Animation scripts
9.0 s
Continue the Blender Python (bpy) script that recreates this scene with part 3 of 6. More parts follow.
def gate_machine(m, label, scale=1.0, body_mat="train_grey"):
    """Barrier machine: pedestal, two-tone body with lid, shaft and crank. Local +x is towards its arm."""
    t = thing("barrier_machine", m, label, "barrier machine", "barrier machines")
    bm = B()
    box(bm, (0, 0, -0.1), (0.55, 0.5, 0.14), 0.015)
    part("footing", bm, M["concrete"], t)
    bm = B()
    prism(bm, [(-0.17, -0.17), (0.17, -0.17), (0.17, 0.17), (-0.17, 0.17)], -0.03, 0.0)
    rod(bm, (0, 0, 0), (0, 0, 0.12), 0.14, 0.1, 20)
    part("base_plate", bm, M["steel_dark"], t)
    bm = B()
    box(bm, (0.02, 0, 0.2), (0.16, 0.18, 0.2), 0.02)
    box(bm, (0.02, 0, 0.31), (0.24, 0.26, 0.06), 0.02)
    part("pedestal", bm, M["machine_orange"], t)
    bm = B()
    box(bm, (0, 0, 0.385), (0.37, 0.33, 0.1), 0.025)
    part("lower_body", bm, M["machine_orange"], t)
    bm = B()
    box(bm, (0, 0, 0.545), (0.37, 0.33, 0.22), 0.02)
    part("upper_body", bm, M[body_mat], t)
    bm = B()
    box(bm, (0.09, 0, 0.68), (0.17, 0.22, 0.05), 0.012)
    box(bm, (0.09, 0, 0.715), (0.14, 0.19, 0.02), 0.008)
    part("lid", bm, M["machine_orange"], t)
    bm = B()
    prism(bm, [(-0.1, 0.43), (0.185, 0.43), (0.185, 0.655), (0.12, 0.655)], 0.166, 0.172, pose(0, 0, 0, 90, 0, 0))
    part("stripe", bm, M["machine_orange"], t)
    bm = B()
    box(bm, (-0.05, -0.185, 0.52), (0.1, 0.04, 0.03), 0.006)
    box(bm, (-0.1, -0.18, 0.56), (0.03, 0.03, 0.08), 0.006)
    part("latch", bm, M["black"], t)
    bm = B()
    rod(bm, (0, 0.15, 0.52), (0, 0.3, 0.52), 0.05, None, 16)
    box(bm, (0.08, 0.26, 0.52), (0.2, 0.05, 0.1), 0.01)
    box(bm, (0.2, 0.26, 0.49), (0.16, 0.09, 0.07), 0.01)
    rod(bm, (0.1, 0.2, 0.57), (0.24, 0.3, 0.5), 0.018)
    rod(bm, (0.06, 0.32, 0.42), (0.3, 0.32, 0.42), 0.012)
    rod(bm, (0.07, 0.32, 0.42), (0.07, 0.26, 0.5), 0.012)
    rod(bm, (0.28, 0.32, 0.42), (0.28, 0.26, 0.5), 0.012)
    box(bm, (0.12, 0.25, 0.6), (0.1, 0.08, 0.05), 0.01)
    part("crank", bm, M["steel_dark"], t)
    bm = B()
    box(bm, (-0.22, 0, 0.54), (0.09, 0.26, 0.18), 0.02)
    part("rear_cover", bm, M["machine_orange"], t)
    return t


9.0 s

*GIVEN EXERCISE*:
Retype the listing exactly, in full.

*ANSWER FOR THIS EXERCISE*:
9.0 s
Continue the Blender Python (bpy) script that recreates this scene with part 3 of 6. More parts follow.
def gate_machine(m, label, scale=1.0, body_mat="train_grey"):
    """Barrier machine: pedestal, two-tone body with lid, shaft and crank. Local +x is towards its arm."""
    t = thing("barrier_machine", m, label, "barrier machine", "barrier machines")
    bm = B()
    box(bm, (0, 0, -0.1), (0.55, 0.5, 0.14), 0.015)
    part("footing", bm, M["concrete"], t)
    bm = B()
    prism(bm, [(-0.17, -0.17), (0.17, -0.17), (0.17, 0.17), (-0.17, 0.17)], -0.03, 0.0)
    rod(bm, (0, 0, 0), (0, 0, 0.12), 0.14, 0.1, 20)
    part("base_plate", bm, M["steel_dark"], t)
    bm = B()
    box(bm, (0.02, 0, 0.2), (0.16, 0.18, 0.2), 0.02)
    box(bm, (0.02, 0, 0.31), (0.24, 0.26, 0.06), 0.02)
    part("pedestal", bm, M["machine_orange"], t)
    bm = B()
    box(bm, (0, 0, 0.385), (0.37, 0.33, 0.1), 0.025)
    part("lower_body", bm, M["machine_orange"], t)
    bm = B()
    box(bm, (0, 0, 0.545), (0.37, 0.33, 0.22), 0.02)
    part("upper_body", bm, M[body_mat], t)
    bm = B()
    box(bm, (0.09, 0, 0.68), (0.17, 0.22, 0.05), 0.012)
    box(bm, (0.09, 0, 0.715), (0.14, 0.19, 0.02), 0.008)
    part("lid", bm, M["machine_orange"], t)
    bm = B()
    prism(bm, [(-0.1, 0.43), (0.185, 0.43), (0.185, 0.655), (0.12, 0.655)], 0.166, 0.172, pose(0, 0, 0, 90, 0, 0))
    part("stripe", bm, M["machine_orange"], t)
    bm = B()
    box(bm, (-0.05, -0.185, 0.52), (0.1, 0.04, 0.03), 0.006)
    box(bm, (-0.1, -0.18, 0.56), (0.03, 0.03, 0.08), 0.006)
    part("latch", bm, M["black"], t)
    bm = B()
    rod(bm, (0, 0.15, 0.52), (0, 0.3, 0.52), 0.05, None, 16)
    box(bm, (0.08, 0.26, 0.52), (0.2, 0.05, 0.1), 0.01)
    box(bm, (0.2, 0.26, 0.49), (0.16, 0.09, 0.07), 0.01)
    rod(bm, (0.1, 0.2, 0.57), (0.24, 0.3, 0.5), 0.018)
    rod(bm, (0.06, 0.32, 0.42), (0.3, 0.32, 0.42), 0.012)
    rod(bm, (0.07, 0.32, 0.42), (0.07, 0.26, 0.5), 0.012)
    rod(bm, (0.28, 0.32, 0.42), (0.28, 0.26, 0.5), 0.012)
    box(bm, (0.12, 0.25, 0.6), (0.1, 0.08, 0.05), 0.01)
    part("crank", bm, M["steel_dark"], t)
    bm = B()
    box(bm, (-0.22, 0, 0.54), (0.09, 0.26, 0.18), 0.02)
    part("rear_cover", bm, M["machine_orange"], t)
    return t


9.0 s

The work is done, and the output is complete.